One prototype, RoadAlert, displayed signals about the cars’ intentions directly onto the road surface and played spatial audio beeps which got louder as vehicles approached. A second, called reARview, gave riders a virtual rear-view mirror through augmented reality glasses. The third, named Gem, used handlebar-mounted displays to communicate the virtual vehicles’ movements.
Ammar Al-Taie, from the University of Glasgow’s School of Computing Science and the paper’s lead author, said, “Technology offers an opportunity to augment cyclists’ awareness of the roads around them, providing a kind of ‘sixth sense’ to help them navigate safely.
“What we found in this study is that you don’t need to alert cyclists about all vehicles equally. Cyclists need focused awareness of vehicles that pose the greatest risk, like those approaching from behind or vehicles that won’t yield, while being able to maintain attention on the road ahead. RoadAlert was the design that brought those qualities together most effectively for our study participants.
“It’s important to emphasize, though, that we’re not expecting cyclists to have to adopt this kind of technology in order to stay safe on the roads in the future. Instead, we’re expanding the toolbox for cyclists who want additional support or awareness, who could choose to buy devices specifically designed to do so.”
In the second paper, computing scientists and psychologists from the University of Glasgow and colleagues from the KTH Royal Institute of Technology in Sweden show how they used CycleARcade to probe the road safety expectations of cyclists in three different countries, with very different levels of cycling infrastructure.

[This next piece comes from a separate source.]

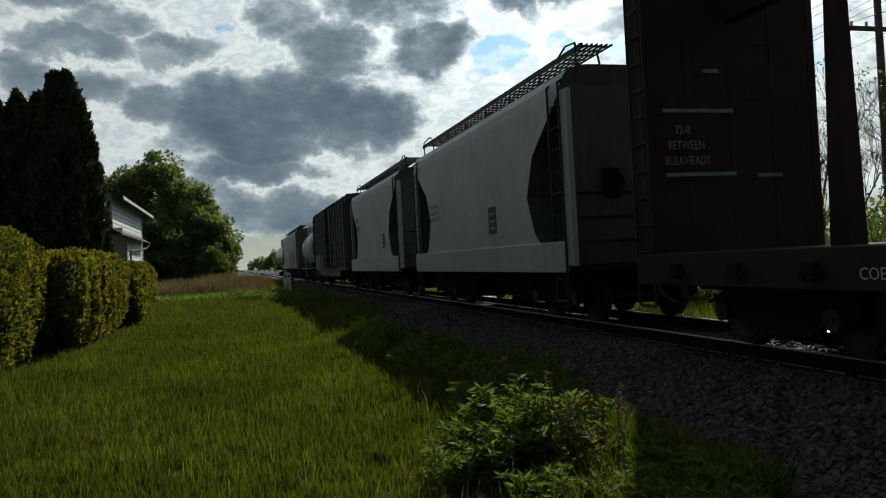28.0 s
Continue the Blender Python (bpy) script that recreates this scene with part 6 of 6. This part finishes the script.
def build_tower():
    tower = empty("phone_mast", "slim distant phone mast with a ring of panel antennas", "mast")
    tower.location = (90.0, 240.0, GRASS_Z)
    bm = bmesh.new()
    rod(bm, (0, 0, 0), (0, 0, 47.3), 0.55, 10, 0.3)
    part("pole", bm, "steel", tower)
    bm = bmesh.new()
    for k in range(3):
        a, b = math.radians(120 * k + 20), math.radians(120 * k + 140)
        for z in (44.0, 45.8):
            rod(bm, (2.8 * math.cos(a), 2.8 * math.sin(a), z), (2.8 * math.cos(b), 2.8 * math.sin(b), z), 0.09, 6)
            rod(bm, (0, 0, z), (2.8 * math.cos(a), 2.8 * math.sin(a), z), 0.09, 6)
    part("platform", bm, "steel", tower)
    for k in range(3):
        a, b = math.radians(120 * k + 20), math.radians(120 * k + 140)
        for q in (0.08, 0.36, 0.64, 0.92):
            x, y = 2.8 * (math.cos(a) + (math.cos(b) - math.cos(a)) * q), 2.8 * (math.sin(a) + (math.sin(b) - math.sin(a)) * q)
            bm = bmesh.new()
            box(bm, x - 0.18, x + 0.18, y - 0.14, y + 0.14, 43.6, 46.4, 0.03)
            part("antenna", bm, "steel", tower)


def build_wires():
    for y in (-24, 20.5, 65, 109.5):
        pole = empty("utility_pole", "weathered wooden utility pole with crossarms", "utility pole", "poles beyond the track")
        pole.location = (21.0, y, GRASS_Z)
        bm = bmesh.new()
        rod(bm, (0, 0, -0.2), (0, 0, 10.2), 0.16, 10, 0.11)
        part("pole", bm, "pole_wood", pole)
        for z in (9.7, 8.6):
            bm = bmesh.new()
            box(bm, -1.2, 1.2, -0.06, 0.06, z - 0.07, z + 0.07, 0.01)
            arm = part("crossarm", bm, "pole_wood", pole)
            for x in (-1.1, -0.5, 0.5, 1.1):
                bm = bmesh.new()
                rod(bm, (x, 0, z + 0.07), (x, 0, z + 0.22), 0.045, 8)
                part("insulator", bm, "paint_white", arm)
    for x, z in ((19.9, 9.9), (20.5, 9.9), (21.5, 9.9), (22.1, 9.9), (19.9, 8.8), (22.1, 8.8), (21.0, 7.4)):
        pts = []
        for a, b in ((-24, 20.5), (20.5, 65), (65, 109.5)):
            for k in range(8):
                f = k / 8
                pts.append((x, a + (b - a) * f, z + GRASS_Z - 0.9 * 4 * f * (1 - f)))
        pts.append((x, 109.5, z + GRASS_Z))
        cu = bpy.data.curves.new("power_line", "CURVE")
        cu.dimensions, cu.bevel_depth, cu.bevel_resolution = "3D", 0.011, 0
        sp = cu.splines.new("POLY")
        sp.points.add(len(pts) - 1)
        for p, q in zip(sp.points, pts):
            p.co = (*q, 1)
        cu.materials.append(M["wire"])
        tagged(new("power_line", cu), "thin dark overhead power line", "wire", "overhead lines")


build_house()
build_marker()
build_tower()
build_wires()


motions()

They gave CycleARcade kits to cyclists in cities in Sweden, Oman and Scotland and asked them to ride in simulated road conditions with computer-controlled projections of autonomous vehicles displayed in their headsets.
In Stockholm, where cyclists are used to having their own space in dedicated cycle lanes, riders wanted to know exactly where the self-driving car was located around them. They preferred to take their time to judge its intentions by watching its driving behaviour.
In Muscat, where cyclists regularly navigate busy shared roads and make fast-paced decisions about their next move, riders were more likely to quickly trust direct signals from the vehicles.
Cyclists from Glasgow, which has a limited number of dedicated bike lanes, took a more balanced approach. They reported that they wanted to see both location information and clear signals about the vehicle’s intentions.
“These findings clearly show that cyclists learn to share the roads with cars differently from country to country, which suggests that self-driving cars might need to adapt their communication methods to better speak the language of the local roads,” said Al-Taie. “Humans often do this naturally when driving abroad, but autonomous vehicles may need to have their programming tweaked to take local driving culture into account when they start rolling out around the world in the years to come.”
The paper has been selected by the conference for an Honorable Mention award, which is presented to the top 5% of papers submitted to CHI 2025.
CycleARcade is the latest development in research led by Professor Stephen Brewster, of the University of Glasgow’s School of Computing Science, which focuses on how cyclists can communicate with self-driving cars in the years ahead.
Professor Brewster said, “Ultimately, we’re aiming to thoroughly explore the ways in which cyclists and autonomous vehicles can speak the same language on the roads to keep both as safe as possible. Human drivers and riders have developed a sophisticated series of signals to help decide who has the right of way or who has priority in a change of lanes, for example, and it’s vital that cyclists can have the same level of trust and understanding with self-driving cars.
“CycleARcade is a powerful tool to help explore how that new language can be developed, using real bikes in real physical spaces, with virtual elements that can be tweaked or replaced in real time. We’re continuing to work on research in this area, and we hope that our insights will help influence the design of future generations of autonomous vehicles.”
The team’s papers, titled ‘Around the World in 60 Cyclists: Evaluating Autonomous Vehicle-Cyclist Interfaces Across Cultures’ and ‘evARything, evARywhere, all at once: Exploring Scalable Holistic Autonomous Vehicle-Cyclist Interfaces’, will be presented at the CHI Conference in Yokohama, Japan, on Monday, April 28, and Wednesday, April 30, respectively.